Updated documantation

Peter Izsak · Peter Izsak · commit 72ac75e398d6 · 2018-08-07T11:50:57.000+03:00
diff --git a/doc/source/term_set_expansion.rst b/doc/source/term_set_expansion.rst
@@ -31,8 +31,8 @@ Algorithm Overview
 Our approach is described by (Mamou et al, 2018). It is based on representing any
 term of a
 training corpus using word embeddings in order
-to estimate the similarity between the seed terms and any candidate term. Noun phrases provide 
-good approximation for candidate terms and are extracted in our system using a noun phrase chunker. 
+to estimate the similarity between the seed terms and any candidate term. Noun phrases provide
+good approximation for candidate terms and are extracted in our system using a noun phrase chunker.
 At expansion time, given a seed of terms, the most similar terms are returned.
 
 Flow
@@ -42,19 +42,19 @@ Flow
 
 Training
 ========
-   
-The first step in training is to prepare the data for generating a word embedding model. We 
-provide a subset of English Wikipedia at datasets/wikipedia as a sample corpus under the  
+
+The first step in training is to prepare the data for generating a word embedding model. We
+provide a subset of English Wikipedia at datasets/wikipedia as a sample corpus under the
 `Creative Commons Attribution-Share-Alike 3.0 License <https://creativecommons.org/licenses/by-sa/3.0/>`__ (Copyright 2018 Wikimedia Foundation).
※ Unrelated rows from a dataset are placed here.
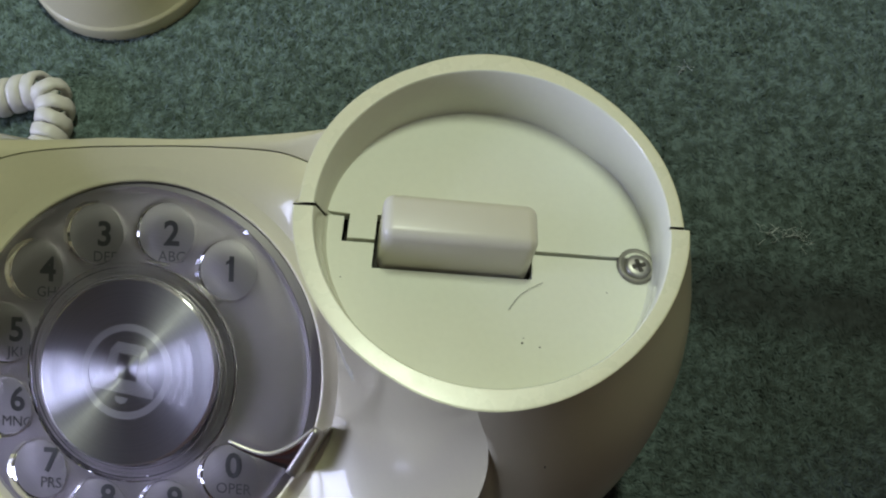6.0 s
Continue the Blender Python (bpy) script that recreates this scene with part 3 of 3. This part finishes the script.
def wheel_mesh():
    bm = bmesh.new()
    loops = []

    def ring(cx, cy, r, n):
        vs = [bm.verts.new((cx + r * math.cos(2 * math.pi * k / n), cy + r * math.sin(2 * math.pi * k / n), 0)) for k in range(n)]
        es = [bm.edges.new((vs[k], vs[(k + 1) % n])) for k in range(n)]
        loops.append(vs)
        return es
    edges = ring(0, 0, WHEEL - 0.0013, 128) + ring(0, 0, 0.0224, 96)
    for k in range(10):
        a = radians(47.5 + 30 * k)
        edges += ring(0.0292 * math.cos(a), 0.0292 * math.sin(a), HOLE, 40)
    bmesh.ops.triangle_fill(bm, edges=edges, use_beauty=True)
    faces = list(bm.faces)
    for v in bm.verts:
        v.co.z = TOP
    dup = bmesh.ops.duplicate(bm, geom=list(bm.verts) + list(bm.edges) + faces)
    m = dup["vert_map"]
    for v in [g for g in dup["geom"] if isinstance(g, bmesh.types.BMVert)]:
        v.co.z = LOW
    for i, vs in enumerate(loops):
        n = len(vs)
        if i == 0:
            c1 = [bm.verts.new((v.co.x * WHEEL / (WHEEL - 0.0013), v.co.y * WHEEL / (WHEEL - 0.0013), TOP - 0.0009)) for v in vs]
            c2 = [bm.verts.new((v.co.x, v.co.y, LOW + 0.0004)) for v in c1]
            chain = [vs, c1, c2, [m[v] for v in vs]]
        elif i == 1:
            chain = [vs, [m[v] for v in vs]]
        else:
            a = radians(47.5 + 30 * (i - 2))
            cx, cy = 0.0292 * math.cos(a), 0.0292 * math.sin(a)
            c1 = [bm.verts.new((cx + (v.co.x - cx) * 0.93, cy + (v.co.y - cy) * 0.93, TOP - 0.0007)) for v in vs]
            c2 = [bm.verts.new((cx + (v.co.x - cx) * 0.92, cy + (v.co.y - cy) * 0.92, LOW + 0.0004)) for v in vs]
            chain = [vs, c1, c2, [m[v] for v in vs]]
        for a, b in zip(chain[:-1], chain[1:]):
            for k in range(n):
                bm.faces.new((a[k], a[(k + 1) % n], b[(k + 1) % n], b[k]))
    bmesh.ops.recalc_face_normals(bm, faces=bm.faces)
    return bm


wheel = part("finger_wheel", wheel_mesh(), ACRYLIC, phone, "clear plastic finger wheel with ten holes", smooth=False, at=DIAL)
bm = bmesh.new()
lathe(bm, [(0.0222, LOW), (0.0222, TOP), (0.0219, 0.0046), (0.0215, 0.0046), (0.0213, 0.0044), (0.0211, 0.0046), (0.0207, 0.0046), (0.0205, 0.0044), (0.0203, 0.0046),
           (0.0199, 0.0046), (0.0197, 0.0044), (0.0195, 0.0047), (0.01925, 0.0047), (0.01925, LOW)], 128)
hub = part("hub_ring", bm, ACRYLIC, wheel, "clear ridged hub ring", smooth=False)
for ob in (wheel, hub):
    ob.visible_shadow = False
bm = bmesh.new()
lathe(bm, [(0.0001, 0.0055), (0.0090, 0.0055), (0.0184, 0.0055), (0.0188, 0.0052), (0.0190, 0.0046), (0.0190, 0.0040), (0.0001, 0.0040)], 128)
disc = part("centre_disc", bm, DISC, wheel, "turned aluminium centre disc", smooth=False, at=pose(0, 0, 0.0003, -4, 0, 0))
# engraved ring and bell mark
bm = bmesh.new()
lathe(bm, [(0.0081, 0.00555), (0.0096, 0.00555), (0.0096, 0.0055), (0.0081, 0.0055)], 72)
part("engraved_ring", bm, ETCH, disc, smooth=False)
bm = bmesh.new()
prism(bm, [(-0.0066, -0.0044), (0.0066, -0.0044), (0.0066, -0.0026), (0.0046, -0.0012), (0.0042, 0.0038), (0.0030, 0.0056), (-0.0030, 0.0056), (-0.0042, 0.0038), (-0.0046, -0.0012), (-0.0066, -0.0026)], 0.0055, 0.00556)
prism(bm, [(0.0014 * math.cos(t), -0.0052 + 0.0014 * math.sin(t)) for t in arc(math.pi, 2 * math.pi, 9)], 0.0055, 0.00556)
part("bell_mark", bm, ETCH, disc, smooth=False, at=pose(0, 0, 0, 0, 0, -8))
bm = bmesh.new()
prism(bm, [(-0.0025, -0.0016), (0.0025, -0.0016), (0.0022, 0.0034), (-0.0022, 0.0034)], 0.0055, 0.00562)
part("bell_mark_centre", bm, DISC, disc, smooth=False, at=pose(0, 0, 0, 0, 0, -8))

# finger stop: a chrome leaf over the wheel, bent down past its edge
bm = bmesh.new()
upper_side = spline([(0.0224, -0.0118, 0.0070), (0.0256, -0.0131, 0.0066), (0.0300, -0.0140, 0.0062), (0.0345, -0.0124, 0.0059), (0.0390, -0.0087, 0.0056)], 20)
lower_side = spline([(0.0221, -0.0124, 0.0068), (0.0252, -0.0140, 0.0064), (0.0290, -0.0153, 0.0061), (0.0315, -0.0162, 0.0058), (0.0340, -0.0171, 0.0056)], 20)
rows = []
for k, h in ((0.0, 0.0), (0.12, -0.0003), (0.4, -0.0006), (0.7, -0.0006), (1.0, -0.0003), (1.0, -0.0009), (0.5, -0.0012), (0.0, -0.0008), (0.0, 0.0)):
    rows.append([a.lerp(b, k) + Vector((0, 0, h)) for a, b in zip(upper_side, lower_side)])
grid(bm, rows)
bmesh.ops.recalc_face_normals(bm, faces=bm.faces)
stop = part("finger_stop", bm, CHROME, phone, "polished metal finger stop, its dark reflection and lit edge painted in", at=DIAL)
me = tube(upper_side, lambda t: 0.00030 + 0.00014 * math.sin(math.pi * t), 10, BRIGHT, "rolled_edge")
ob = new("rolled_edge", me)
ob.parent = stop
tagged(ob, "rolled edge, coloured bright for its glint")
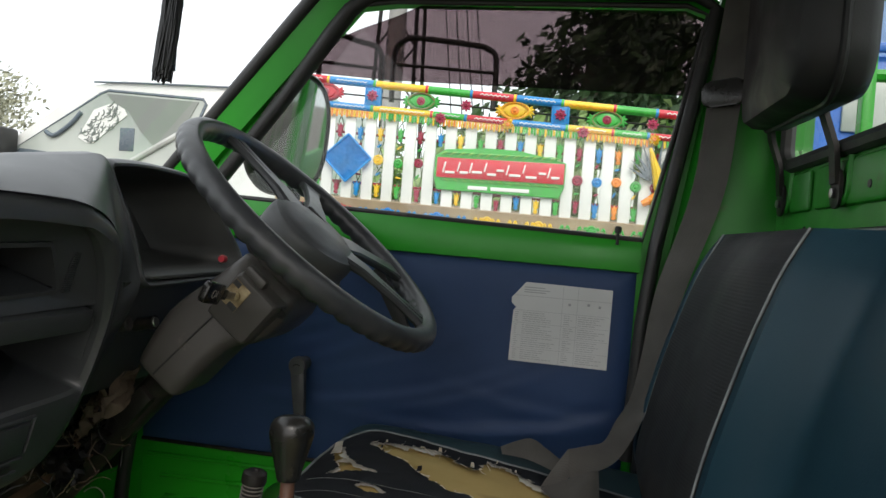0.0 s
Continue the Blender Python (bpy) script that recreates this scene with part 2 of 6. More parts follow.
spot(FOAM_DRIVER, (0.045, -0.018), (0.060, 0.015), (0.17, 0.105, 0.04), 0.9, 0.35, 30, 0.8)
IVORY = pbr("frayed_ivory_backing", (0.70, 0.655, 0.57), (0.80, 0.765, 0.69), 0.9, big=60, fine=800, bump=0.4, spec=0.2)
FRAY = pbr("frayed_tan_backing", (0.50, 0.45, 0.36), (0.62, 0.57, 0.48), 0.9, big=60, fine=800, bump=0.4, spec=0.2)
CRACK = pbr("dirty_cream_split", (0.48, 0.48, 0.43), (0.10, 0.11, 0.11), 0.9, big=110)
PIPING = pbr("pale_grey_piping", (0.25, 0.265, 0.265), (0.14, 0.16, 0.17), 0.55, big=45)
DASH = pbr("charcoal_dash_plastic", (0.048, 0.051, 0.053), (0.039, 0.042, 0.044), 0.40, big=5, fine=900, bump=0.18, rvar=0.07, dirt=(0.085, 0.083, 0.078), dirt_at=0.66, dirt_scale=11, dirt_soft=0.25, dist=0.001, spec=0.50)
# lighter copy of the dash plastic, the gauge cavity's light put into its colour
DASH_IN = pbr("brightened_dash_plastic", (0.066, 0.069, 0.068), (0.085, 0.085, 0.081), 0.6, big=12, fine=600, bump=0.2, dist=0.001)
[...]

-The output of this step is the marked corpus where noun phrases are marked with the marking character (default: "\_") as described in the `NLP Architect np2vec module documentation <http://nlp_architect.nervanasys.com/np2vec.html>`__.
+The output of this step is the marked corpus where noun phrases are marked with the marking character (default: "\_") as described in the NLP Architect :doc:`np2vec` module documentation. The pre-process script supports using NLP Architect :doc:`noun phrase extractor <spacy_np_annotator>` which uses an LSTM :doc:`chunker` model or using spaCy's own noun phrases matcher.
 This is done by running:
 
 .. code:: python
 
   python solutions/set_expansion/prepare_data.py --corpus TRAINING_CORPUS --marked_corpus MARKED_TRAINING_CORPUS
 
-The next step is to train the model using `NLP Architect np2vec module <http://nlp_architect.nervanasys.com/np2vec.html>`__.
-For set expansion, we recommend the following values 100, 10, 10, 0 for respectively, 
+The next step is to train the model using NLP Architect :doc:`np2vec` module.
+For set expansion, we recommend the following values 100, 10, 10, 0 for respectively,
 size, min_count, window and hs hyperparameters. Please refer to the np2vec module documentation for more details about these parameters.
 
 .. code:: python
@@ -125,6 +125,5 @@ Citation
 
 `Term Set Expansion based on Multi-Context Term Embeddings: an End-to-end Workflow
 <http://arxiv.org/abs/1807.10104>`__, Jonathan Mamou,
- Oren Pereg, Moshe Wasserblat, Ido Dagan, Yoav Goldberg, Alon Eirew, Yael Green, Shira Guskin,
- Peter Izsak, Daniel Korat, COLING 2018 System Demonstration paper.
-
+Oren Pereg, Moshe Wasserblat, Ido Dagan, Yoav Goldberg, Alon Eirew, Yael Green, Shira Guskin,
+Peter Izsak, Daniel Korat, COLING 2018 System Demonstration paper.